This may be the best parenting advice I’ve received since V. was born, from a mother of three:
“Just let shit go… it’s ok. It will get done. Sleep!!!! Enjoy your baby.”
I’ve thought of it when the clutter, literal and metaphorical, rises, and thought I’d share. It applies to so much, I think. Shouldn’t we let go of all the non-essentials we can? We should accomplish in time, but also rest, also enjoy. No one gets to the end of her life and reflects on all the toys she put away. All the same, I’ve been meaning to tell you about two pieces published the month V. was born. It was nice to feel productive as a newborn nested on my chest, after the work had been done.

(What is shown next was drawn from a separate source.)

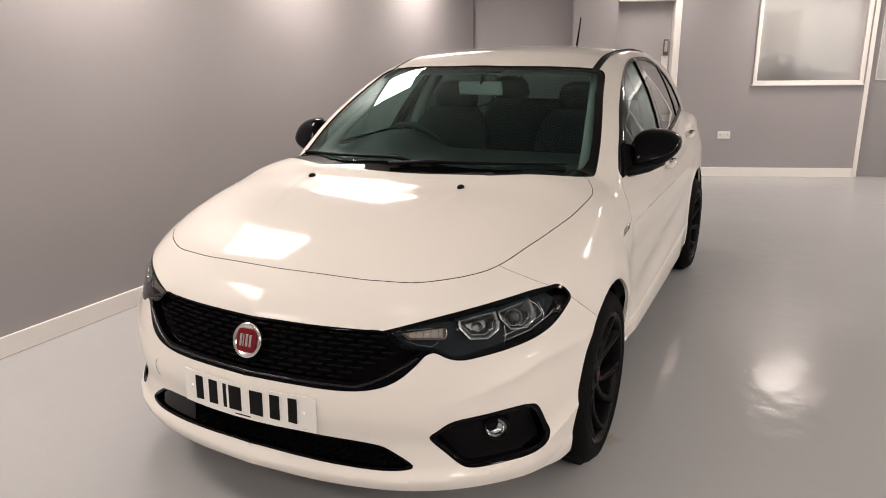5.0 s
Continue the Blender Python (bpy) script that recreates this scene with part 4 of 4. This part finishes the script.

Most naps I still hold her and soak in her peace. Even though, if H. is also asleep, it’s the time I could technically “get something done,” like washing, drying, and folding the laundry. Or, returning email. Or, showering. Or, publishing a new post. But when the house is quiet, these respites of ours are also the only time I have to revel in her, the beautiful chaos of raising two momentarily settled down to our eye contact. After she closes hers, I close mine and drift, not to sleep, but into this kind of hum because I’ve decided to let the rest wait—the laundry and the peanut butter dried to the plate and the words lining up in my mind. I try to float there as you do on the surface of the water, hands softly sculling, part of your body in the water and the rest somehow not.
But it’s important to get here, to the words… though by the time I will really get going on this post, H. will be waking up. The laptop will be closed and pushed to the bottom of the bed and I will have the great privilege of holding H. as she slowly wakes up, a new routine she has instigated. As she tucks her arms under her belly and against my chest, V. will continue to nap alongside us. It will be all of five minutes, but this short rest of ours will fill up a part of my heart in a way nothing else can, and I will be grateful I didn’t miss it. I will remind myself of my friend’s words, that it’s all ok. My girls are here. They are healthy. They need me in ways they never will again. They cannot wait. The words will simply have to until another day rotates back to another hands-free hour.
And so it does. Herewith, two pieces marking new stages of the journey:
I recently reviewed Poor Your Soul by Mira Ptacin for Literary Mama. Mira lost in the way we did. Her first baby. Incompatible with life. A heartbreaking decision. Being a writer, she also wrote it all down in this first literary memoir about TFMR. It’s incredibly validating to emerge from the margins with this kind of recognition. Within choice, however, our stories differ, as they should. As Mira writes of all that leads to choices like ours, there are:
“the moments and experiences that came before her loss, and the moments and experiences before the baby, the moments and experiences before those.”
And the moments and experiences that follow, I might add, because no story is ever only its ending. I’ve done my best to lay those down, too, with the story and its truth in a memoir of my own. It will be four years this Thursday, after all, since I held Lorenzo. So many moments before and since, though that one hour often feels like the nexus, connected now to the births of my daughters.
You may read my full review here. I encourage you to read Mira’s book and support these experiences.
I’ve also gotten to a new aspect of the truth thanks to the On Coming Alive Project. Its founder, Lexi Behrndt, lost her infant son to CHD and asked me to participate. In so doing, she provided an opportunity to ask myself how I come alive on this journey, with its hearts and its words, and the little sisters it has led to. I took stock of where I am in my kind of motherhood, in its humbling tumult of joy and challenge and redemption. It is always and forever rooted in the most difficult decision Ryan and I ever had to make, but also in love and protection and mercy. So I come alive with that knowledge.
You may read my full answer to the question here, and I hope you’ll explore the other stories gathered around this idea of hope rising up from the ash. The Project includes stories of parents whose love and protection led to different answers. Even if so many of us arrive at loss, the story, again, is not only its ending, so they must share theirs and I, four years on, must continue to share mine.
Thank you to all of you who continue to read.